### Problem statement
Give back the exact lines spanning from the line with "carried.location, carried.rotation_quaternion = m.translation, q" to the line with "keys = carried.animation_data", with both of those lines included and no others.

### Records supplied
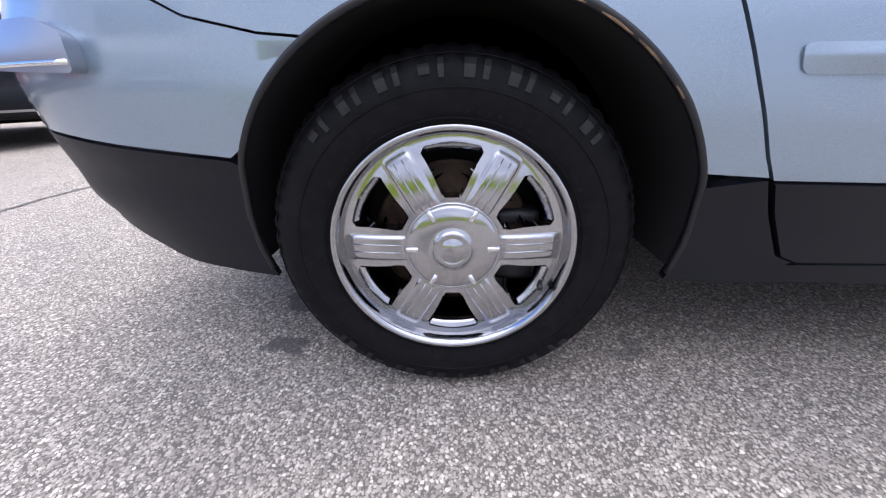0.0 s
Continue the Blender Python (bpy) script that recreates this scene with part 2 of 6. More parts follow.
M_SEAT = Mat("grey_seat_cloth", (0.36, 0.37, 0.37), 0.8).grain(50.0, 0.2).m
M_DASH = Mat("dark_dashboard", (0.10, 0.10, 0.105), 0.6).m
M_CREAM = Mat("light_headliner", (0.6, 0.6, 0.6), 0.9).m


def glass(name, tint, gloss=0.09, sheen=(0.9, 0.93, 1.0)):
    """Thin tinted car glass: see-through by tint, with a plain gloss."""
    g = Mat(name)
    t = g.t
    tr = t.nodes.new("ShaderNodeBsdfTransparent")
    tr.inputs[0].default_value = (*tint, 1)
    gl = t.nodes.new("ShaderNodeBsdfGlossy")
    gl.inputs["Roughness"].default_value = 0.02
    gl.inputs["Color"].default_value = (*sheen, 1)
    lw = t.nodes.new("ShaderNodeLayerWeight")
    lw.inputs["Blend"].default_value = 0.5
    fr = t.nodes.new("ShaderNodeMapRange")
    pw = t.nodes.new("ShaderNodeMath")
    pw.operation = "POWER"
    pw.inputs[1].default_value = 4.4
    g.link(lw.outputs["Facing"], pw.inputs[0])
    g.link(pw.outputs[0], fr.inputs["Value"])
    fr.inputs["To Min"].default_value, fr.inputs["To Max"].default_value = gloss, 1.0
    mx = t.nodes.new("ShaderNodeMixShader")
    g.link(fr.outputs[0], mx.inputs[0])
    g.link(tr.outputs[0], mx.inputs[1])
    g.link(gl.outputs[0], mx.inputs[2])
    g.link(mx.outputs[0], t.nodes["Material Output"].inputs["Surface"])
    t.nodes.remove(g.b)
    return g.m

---

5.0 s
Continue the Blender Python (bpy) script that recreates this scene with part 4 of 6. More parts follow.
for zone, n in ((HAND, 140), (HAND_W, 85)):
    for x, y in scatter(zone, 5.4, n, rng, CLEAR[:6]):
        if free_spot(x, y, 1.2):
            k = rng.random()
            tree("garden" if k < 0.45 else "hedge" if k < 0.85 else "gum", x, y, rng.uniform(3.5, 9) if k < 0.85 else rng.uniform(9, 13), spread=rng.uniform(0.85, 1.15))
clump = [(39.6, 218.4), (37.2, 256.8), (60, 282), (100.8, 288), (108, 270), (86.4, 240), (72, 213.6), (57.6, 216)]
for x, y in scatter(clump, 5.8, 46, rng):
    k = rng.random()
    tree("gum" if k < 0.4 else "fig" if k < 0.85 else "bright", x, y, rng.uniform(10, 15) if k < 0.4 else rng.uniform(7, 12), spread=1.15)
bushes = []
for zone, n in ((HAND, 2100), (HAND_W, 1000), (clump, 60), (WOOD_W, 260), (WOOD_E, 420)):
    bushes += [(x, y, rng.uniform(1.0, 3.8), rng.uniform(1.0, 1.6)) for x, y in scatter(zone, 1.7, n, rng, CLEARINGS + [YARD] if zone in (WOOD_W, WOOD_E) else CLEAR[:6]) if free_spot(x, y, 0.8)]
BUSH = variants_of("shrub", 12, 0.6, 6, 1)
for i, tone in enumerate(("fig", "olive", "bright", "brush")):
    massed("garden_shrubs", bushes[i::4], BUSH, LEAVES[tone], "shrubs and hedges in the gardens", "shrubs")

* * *

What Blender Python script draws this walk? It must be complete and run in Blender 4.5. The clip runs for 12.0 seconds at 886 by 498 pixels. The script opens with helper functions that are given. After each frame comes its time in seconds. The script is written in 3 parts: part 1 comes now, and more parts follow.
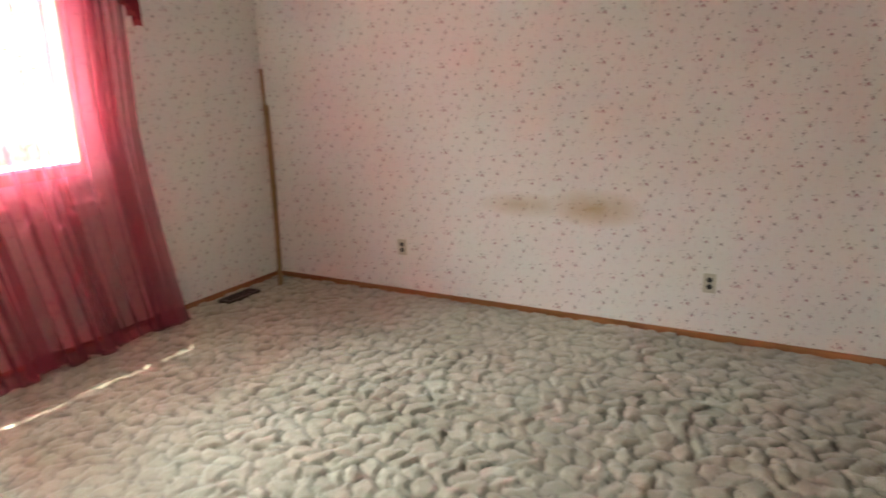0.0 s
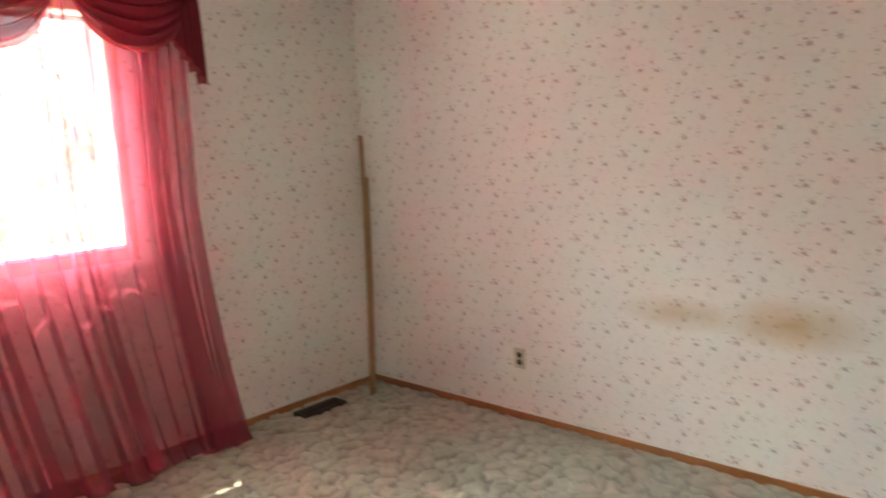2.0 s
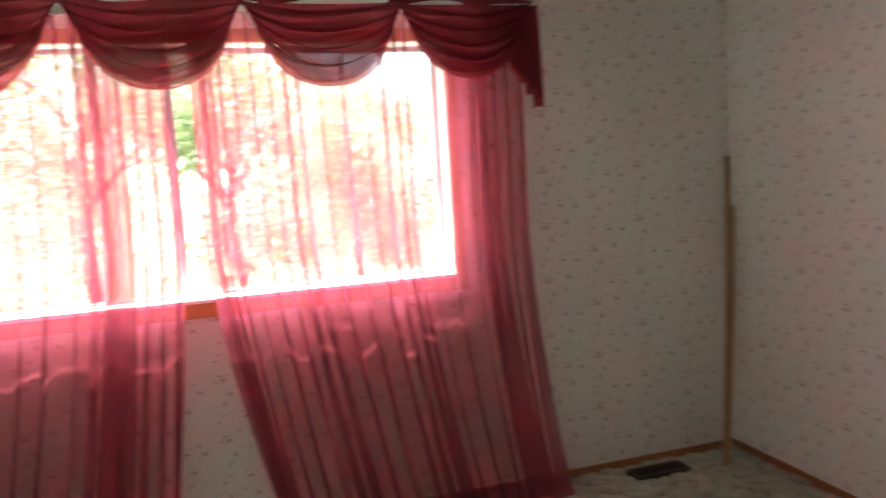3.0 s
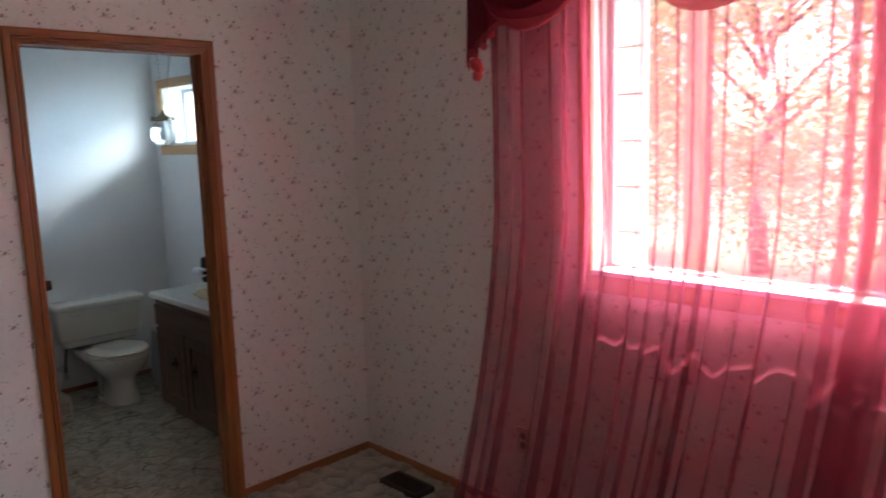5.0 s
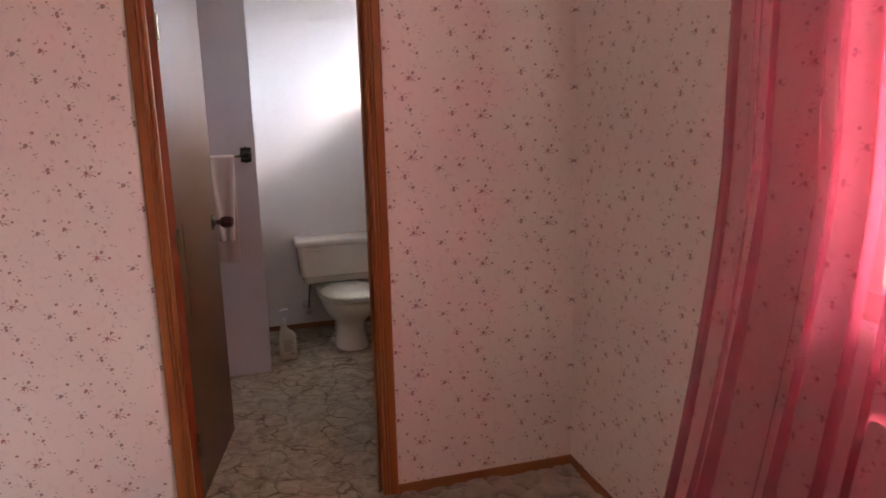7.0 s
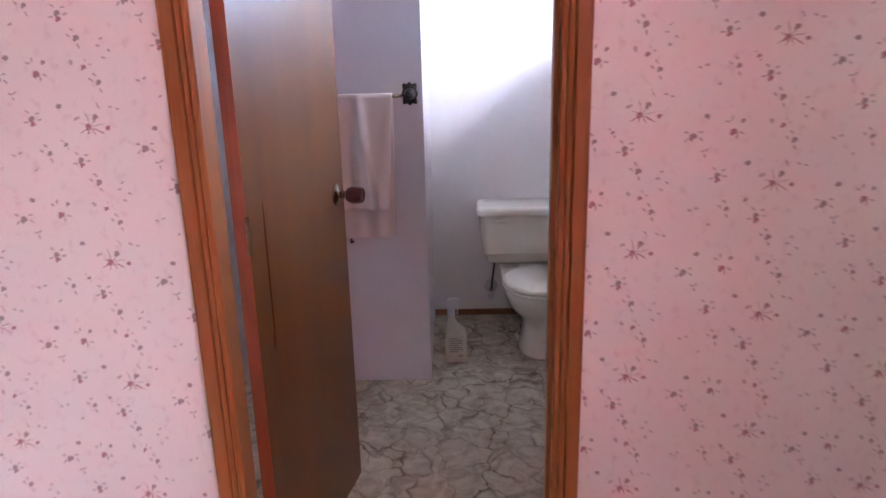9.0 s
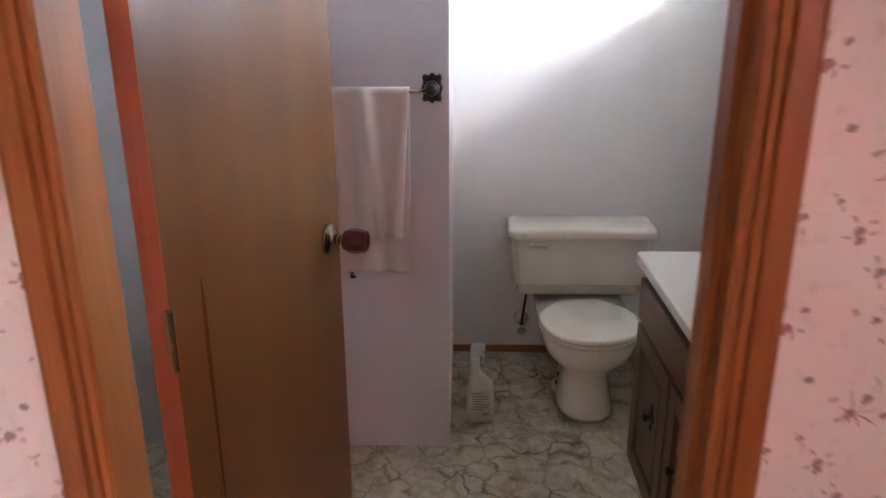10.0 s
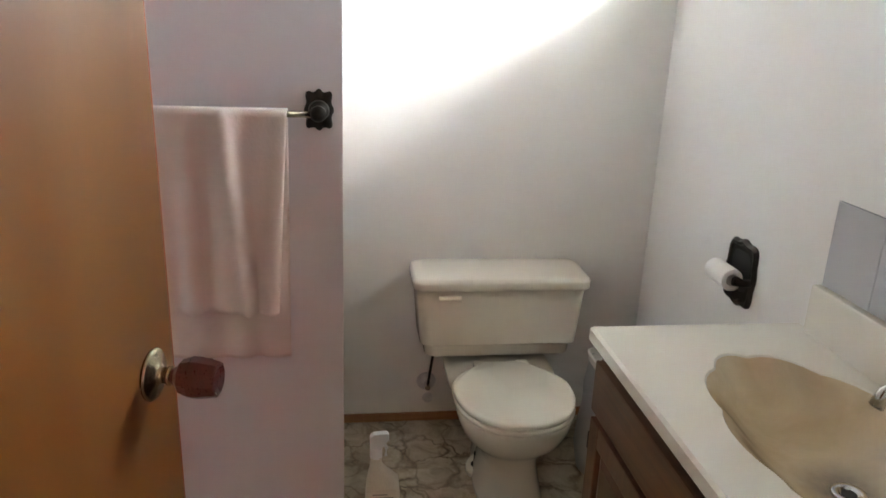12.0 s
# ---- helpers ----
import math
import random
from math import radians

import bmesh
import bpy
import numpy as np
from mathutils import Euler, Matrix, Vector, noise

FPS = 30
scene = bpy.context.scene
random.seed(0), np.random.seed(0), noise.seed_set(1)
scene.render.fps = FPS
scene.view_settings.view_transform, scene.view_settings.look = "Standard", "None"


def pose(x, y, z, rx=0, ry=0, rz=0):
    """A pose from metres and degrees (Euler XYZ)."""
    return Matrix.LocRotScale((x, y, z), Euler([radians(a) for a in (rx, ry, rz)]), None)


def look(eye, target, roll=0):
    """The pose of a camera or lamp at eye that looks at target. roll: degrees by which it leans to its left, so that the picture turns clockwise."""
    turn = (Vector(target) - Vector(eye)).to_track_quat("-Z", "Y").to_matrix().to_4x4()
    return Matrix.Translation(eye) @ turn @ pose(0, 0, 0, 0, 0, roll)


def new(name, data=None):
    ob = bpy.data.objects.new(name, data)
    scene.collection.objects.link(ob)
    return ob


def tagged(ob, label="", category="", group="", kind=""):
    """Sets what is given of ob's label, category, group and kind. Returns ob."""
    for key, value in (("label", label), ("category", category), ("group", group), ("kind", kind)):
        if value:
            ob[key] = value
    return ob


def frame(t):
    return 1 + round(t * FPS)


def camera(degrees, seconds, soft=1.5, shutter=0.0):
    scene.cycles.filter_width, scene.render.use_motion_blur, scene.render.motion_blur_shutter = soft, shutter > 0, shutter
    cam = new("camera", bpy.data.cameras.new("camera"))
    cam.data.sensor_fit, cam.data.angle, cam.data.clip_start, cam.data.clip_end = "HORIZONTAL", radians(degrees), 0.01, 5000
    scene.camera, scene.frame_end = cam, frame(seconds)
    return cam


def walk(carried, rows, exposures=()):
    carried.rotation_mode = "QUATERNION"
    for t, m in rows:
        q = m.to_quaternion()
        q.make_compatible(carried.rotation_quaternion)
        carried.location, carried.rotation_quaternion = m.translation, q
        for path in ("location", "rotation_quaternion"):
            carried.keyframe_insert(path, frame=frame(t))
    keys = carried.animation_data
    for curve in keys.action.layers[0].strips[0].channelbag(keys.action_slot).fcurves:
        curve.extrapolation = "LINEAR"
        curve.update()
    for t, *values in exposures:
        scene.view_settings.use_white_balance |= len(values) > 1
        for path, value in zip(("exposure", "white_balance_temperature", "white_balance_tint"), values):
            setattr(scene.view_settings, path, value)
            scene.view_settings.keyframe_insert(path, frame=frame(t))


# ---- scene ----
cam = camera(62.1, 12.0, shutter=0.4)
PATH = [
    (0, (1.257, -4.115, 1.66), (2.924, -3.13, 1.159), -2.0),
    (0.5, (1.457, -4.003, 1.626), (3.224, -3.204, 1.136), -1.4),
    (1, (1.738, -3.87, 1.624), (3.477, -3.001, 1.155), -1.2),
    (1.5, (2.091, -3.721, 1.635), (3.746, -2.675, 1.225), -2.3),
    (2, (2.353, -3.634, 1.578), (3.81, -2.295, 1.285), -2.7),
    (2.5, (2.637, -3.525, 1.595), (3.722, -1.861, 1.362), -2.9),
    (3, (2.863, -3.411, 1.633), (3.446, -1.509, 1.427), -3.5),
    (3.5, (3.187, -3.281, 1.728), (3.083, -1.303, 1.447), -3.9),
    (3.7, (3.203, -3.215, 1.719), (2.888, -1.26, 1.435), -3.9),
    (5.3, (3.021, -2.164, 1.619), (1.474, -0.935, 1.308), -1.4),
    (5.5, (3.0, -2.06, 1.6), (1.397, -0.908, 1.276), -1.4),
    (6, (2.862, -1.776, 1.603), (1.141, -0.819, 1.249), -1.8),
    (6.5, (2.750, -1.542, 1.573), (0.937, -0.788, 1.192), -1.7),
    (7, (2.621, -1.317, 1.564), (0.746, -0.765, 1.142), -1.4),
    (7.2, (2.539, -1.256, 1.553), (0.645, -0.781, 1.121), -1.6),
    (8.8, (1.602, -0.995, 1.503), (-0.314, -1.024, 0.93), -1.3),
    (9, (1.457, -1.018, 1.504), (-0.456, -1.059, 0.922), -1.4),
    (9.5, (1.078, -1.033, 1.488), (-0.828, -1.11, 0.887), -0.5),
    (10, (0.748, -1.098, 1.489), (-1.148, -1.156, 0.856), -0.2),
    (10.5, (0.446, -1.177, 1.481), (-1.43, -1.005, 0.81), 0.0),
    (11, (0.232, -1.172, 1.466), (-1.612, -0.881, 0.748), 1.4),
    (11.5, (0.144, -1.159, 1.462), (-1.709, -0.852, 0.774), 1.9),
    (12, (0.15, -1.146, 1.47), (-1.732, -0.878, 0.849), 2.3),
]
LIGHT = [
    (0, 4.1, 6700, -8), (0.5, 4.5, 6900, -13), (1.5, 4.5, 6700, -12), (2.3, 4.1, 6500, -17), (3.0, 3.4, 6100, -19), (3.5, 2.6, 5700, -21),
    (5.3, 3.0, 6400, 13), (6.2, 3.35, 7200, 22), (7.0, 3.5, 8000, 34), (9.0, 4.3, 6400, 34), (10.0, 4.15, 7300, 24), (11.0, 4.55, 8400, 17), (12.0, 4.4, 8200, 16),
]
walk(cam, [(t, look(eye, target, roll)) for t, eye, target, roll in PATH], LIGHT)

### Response
        carried.location, carried.rotation_quaternion = m.translation, q
        for path in ("location", "rotation_quaternion"):
            carried.keyframe_insert(path, frame=frame(t))
    keys = carried.animation_data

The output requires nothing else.